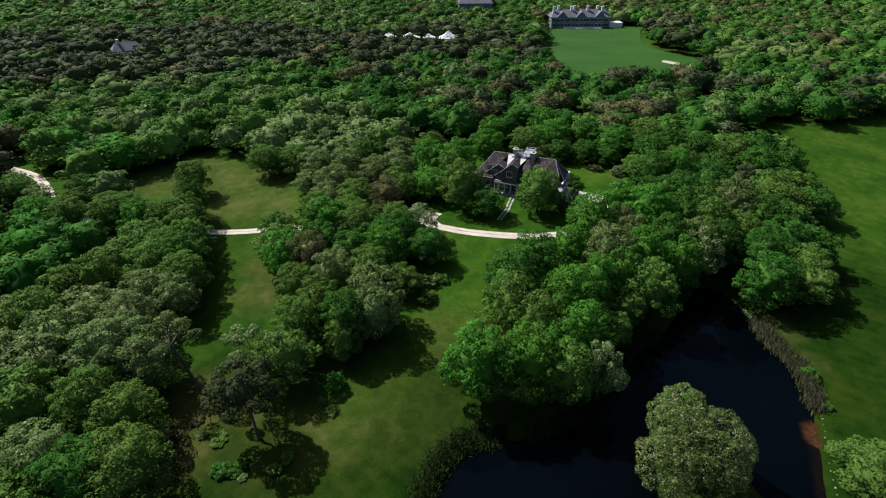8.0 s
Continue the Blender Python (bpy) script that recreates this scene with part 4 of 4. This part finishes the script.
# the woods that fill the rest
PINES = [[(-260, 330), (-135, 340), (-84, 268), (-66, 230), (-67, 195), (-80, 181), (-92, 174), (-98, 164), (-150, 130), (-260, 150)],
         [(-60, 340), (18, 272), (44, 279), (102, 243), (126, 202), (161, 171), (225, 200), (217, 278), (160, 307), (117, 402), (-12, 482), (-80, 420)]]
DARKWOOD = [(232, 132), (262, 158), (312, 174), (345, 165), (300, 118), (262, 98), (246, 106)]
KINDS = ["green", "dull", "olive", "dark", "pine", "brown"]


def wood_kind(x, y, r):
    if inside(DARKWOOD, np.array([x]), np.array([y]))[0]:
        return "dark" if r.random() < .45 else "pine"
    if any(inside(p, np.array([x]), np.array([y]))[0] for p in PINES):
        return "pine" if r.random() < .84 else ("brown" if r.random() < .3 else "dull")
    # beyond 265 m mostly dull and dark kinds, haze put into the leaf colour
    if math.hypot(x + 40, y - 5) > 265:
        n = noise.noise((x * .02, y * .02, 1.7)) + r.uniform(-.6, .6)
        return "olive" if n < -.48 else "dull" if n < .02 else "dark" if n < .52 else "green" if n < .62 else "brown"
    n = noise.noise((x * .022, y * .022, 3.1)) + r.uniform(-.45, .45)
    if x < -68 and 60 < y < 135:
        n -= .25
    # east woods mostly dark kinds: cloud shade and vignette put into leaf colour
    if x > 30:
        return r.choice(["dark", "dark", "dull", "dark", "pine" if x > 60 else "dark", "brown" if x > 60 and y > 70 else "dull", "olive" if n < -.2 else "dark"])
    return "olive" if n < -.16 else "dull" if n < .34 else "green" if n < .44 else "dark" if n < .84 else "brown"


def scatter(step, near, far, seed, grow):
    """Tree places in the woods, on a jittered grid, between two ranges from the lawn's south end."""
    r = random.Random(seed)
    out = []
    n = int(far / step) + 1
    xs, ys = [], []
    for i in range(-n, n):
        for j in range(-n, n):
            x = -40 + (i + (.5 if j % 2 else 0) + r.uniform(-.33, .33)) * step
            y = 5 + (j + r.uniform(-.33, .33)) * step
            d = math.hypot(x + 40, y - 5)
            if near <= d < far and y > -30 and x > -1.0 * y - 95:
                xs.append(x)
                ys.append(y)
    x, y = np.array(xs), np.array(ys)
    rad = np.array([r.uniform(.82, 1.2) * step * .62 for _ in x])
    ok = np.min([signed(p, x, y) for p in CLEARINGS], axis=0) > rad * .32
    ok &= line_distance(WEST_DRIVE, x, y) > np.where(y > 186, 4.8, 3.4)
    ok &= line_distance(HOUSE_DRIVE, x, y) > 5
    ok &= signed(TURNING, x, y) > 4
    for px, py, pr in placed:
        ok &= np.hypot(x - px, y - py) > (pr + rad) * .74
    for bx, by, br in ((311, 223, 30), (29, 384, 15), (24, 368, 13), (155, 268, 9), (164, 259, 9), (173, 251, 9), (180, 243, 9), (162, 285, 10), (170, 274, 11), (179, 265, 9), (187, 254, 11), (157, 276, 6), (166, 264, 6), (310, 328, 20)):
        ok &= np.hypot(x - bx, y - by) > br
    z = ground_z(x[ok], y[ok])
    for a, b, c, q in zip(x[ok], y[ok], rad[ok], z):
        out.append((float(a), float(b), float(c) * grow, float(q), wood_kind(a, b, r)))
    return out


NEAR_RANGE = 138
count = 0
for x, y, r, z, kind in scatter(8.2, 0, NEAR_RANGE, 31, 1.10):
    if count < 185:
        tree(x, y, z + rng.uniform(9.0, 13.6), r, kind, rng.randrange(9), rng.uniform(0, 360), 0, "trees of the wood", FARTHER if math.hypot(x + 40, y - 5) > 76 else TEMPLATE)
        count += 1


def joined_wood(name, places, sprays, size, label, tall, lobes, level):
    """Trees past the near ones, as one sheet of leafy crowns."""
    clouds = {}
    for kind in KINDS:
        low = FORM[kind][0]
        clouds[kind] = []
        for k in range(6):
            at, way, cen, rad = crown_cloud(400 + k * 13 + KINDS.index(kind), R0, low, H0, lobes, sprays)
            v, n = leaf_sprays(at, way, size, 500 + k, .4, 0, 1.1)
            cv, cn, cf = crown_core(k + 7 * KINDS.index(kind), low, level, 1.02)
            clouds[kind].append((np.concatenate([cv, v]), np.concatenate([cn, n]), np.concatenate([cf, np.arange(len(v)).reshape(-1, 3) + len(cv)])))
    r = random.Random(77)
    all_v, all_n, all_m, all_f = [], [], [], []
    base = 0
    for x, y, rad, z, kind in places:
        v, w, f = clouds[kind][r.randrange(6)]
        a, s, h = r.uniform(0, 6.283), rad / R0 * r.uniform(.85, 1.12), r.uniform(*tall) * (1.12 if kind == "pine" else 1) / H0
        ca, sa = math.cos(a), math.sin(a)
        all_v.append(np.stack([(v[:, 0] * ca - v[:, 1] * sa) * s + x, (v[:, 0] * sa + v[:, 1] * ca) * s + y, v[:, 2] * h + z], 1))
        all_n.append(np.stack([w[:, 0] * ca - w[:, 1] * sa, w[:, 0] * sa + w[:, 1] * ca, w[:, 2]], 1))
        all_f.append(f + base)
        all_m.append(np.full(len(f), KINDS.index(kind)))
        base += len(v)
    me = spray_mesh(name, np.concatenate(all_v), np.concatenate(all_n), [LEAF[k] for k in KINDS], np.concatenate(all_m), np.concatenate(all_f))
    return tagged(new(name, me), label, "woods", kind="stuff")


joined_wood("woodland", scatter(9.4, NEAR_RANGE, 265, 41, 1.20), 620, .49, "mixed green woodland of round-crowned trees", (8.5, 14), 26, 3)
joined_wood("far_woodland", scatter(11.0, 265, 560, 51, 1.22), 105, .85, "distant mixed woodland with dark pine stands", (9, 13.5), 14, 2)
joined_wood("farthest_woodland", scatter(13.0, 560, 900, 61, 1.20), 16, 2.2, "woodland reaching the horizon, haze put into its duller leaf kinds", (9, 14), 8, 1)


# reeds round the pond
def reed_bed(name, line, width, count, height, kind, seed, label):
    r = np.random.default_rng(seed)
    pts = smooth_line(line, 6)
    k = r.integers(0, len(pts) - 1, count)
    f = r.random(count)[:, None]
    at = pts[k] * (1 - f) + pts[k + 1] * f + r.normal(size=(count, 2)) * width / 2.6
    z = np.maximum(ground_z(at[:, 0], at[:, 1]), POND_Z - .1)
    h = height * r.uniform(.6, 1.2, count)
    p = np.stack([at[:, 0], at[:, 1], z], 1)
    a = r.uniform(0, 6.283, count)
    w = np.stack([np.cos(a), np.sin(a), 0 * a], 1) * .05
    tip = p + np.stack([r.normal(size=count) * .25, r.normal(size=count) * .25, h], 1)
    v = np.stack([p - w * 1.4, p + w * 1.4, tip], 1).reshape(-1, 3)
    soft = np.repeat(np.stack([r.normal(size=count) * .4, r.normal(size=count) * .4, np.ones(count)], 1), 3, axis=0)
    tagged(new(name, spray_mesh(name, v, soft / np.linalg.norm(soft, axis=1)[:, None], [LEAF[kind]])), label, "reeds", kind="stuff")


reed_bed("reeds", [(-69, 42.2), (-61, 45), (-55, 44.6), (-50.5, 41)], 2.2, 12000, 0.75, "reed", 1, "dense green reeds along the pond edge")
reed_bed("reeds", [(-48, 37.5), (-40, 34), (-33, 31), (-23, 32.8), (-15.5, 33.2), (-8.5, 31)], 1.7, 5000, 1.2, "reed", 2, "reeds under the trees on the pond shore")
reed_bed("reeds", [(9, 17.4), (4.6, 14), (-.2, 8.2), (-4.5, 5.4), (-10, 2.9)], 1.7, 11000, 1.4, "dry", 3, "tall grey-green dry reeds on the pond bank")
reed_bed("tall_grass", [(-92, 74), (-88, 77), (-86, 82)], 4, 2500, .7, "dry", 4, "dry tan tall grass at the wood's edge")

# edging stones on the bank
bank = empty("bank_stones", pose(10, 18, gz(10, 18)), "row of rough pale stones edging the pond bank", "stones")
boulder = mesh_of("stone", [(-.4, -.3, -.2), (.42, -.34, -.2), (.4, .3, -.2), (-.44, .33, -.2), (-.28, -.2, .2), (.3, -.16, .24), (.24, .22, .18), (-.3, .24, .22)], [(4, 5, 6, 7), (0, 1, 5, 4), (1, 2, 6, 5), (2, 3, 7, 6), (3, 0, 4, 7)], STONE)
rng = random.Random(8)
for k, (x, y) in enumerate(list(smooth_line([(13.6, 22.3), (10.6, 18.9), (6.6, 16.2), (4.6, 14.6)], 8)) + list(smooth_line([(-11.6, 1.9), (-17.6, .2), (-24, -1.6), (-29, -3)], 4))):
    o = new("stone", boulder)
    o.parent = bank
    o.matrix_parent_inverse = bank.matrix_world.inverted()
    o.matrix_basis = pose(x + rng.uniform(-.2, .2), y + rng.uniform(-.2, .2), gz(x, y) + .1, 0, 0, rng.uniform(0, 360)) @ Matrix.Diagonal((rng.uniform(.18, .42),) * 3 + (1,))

----

(AIM): Begin with the line containing "Continue the Blender", end with the line containing "< -.16 else", and repeat every line in that stretch exactly.

(RESULT OF THE TASK):
Continue the Blender Python (bpy) script that recreates this scene with part 4 of 4. This part finishes the script.
# the woods that fill the rest
PINES = [[(-260, 330), (-135, 340), (-84, 268), (-66, 230), (-67, 195), (-80, 181), (-92, 174), (-98, 164), (-150, 130), (-260, 150)],
         [(-60, 340), (18, 272), (44, 279), (102, 243), (126, 202), (161, 171), (225, 200), (217, 278), (160, 307), (117, 402), (-12, 482), (-80, 420)]]
DARKWOOD = [(232, 132), (262, 158), (312, 174), (345, 165), (300, 118), (262, 98), (246, 106)]
KINDS = ["green", "dull", "olive", "dark", "pine", "brown"]


def wood_kind(x, y, r):
    if inside(DARKWOOD, np.array([x]), np.array([y]))[0]:
        return "dark" if r.random() < .45 else "pine"
    if any(inside(p, np.array([x]), np.array([y]))[0] for p in PINES):
        return "pine" if r.random() < .84 else ("brown" if r.random() < .3 else "dull")
    # beyond 265 m mostly dull and dark kinds, haze put into the leaf colour
    if math.hypot(x + 40, y - 5) > 265:
        n = noise.noise((x * .02, y * .02, 1.7)) + r.uniform(-.6, .6)
        return "olive" if n < -.48 else "dull" if n < .02 else "dark" if n < .52 else "green" if n < .62 else "brown"
    n = noise.noise((x * .022, y * .022, 3.1)) + r.uniform(-.45, .45)
    if x < -68 and 60 < y < 135:
        n -= .25
    # east woods mostly dark kinds: cloud shade and vignette put into leaf colour
    if x > 30:
        return r.choice(["dark", "dark", "dull", "dark", "pine" if x > 60 else "dark", "brown" if x > 60 and y > 70 else "dull", "olive" if n < -.2 else "dark"])
    return "olive" if n < -.16 else "dull" if n < .34 else "green" if n < .44 else "dark" if n < .84 else "brown"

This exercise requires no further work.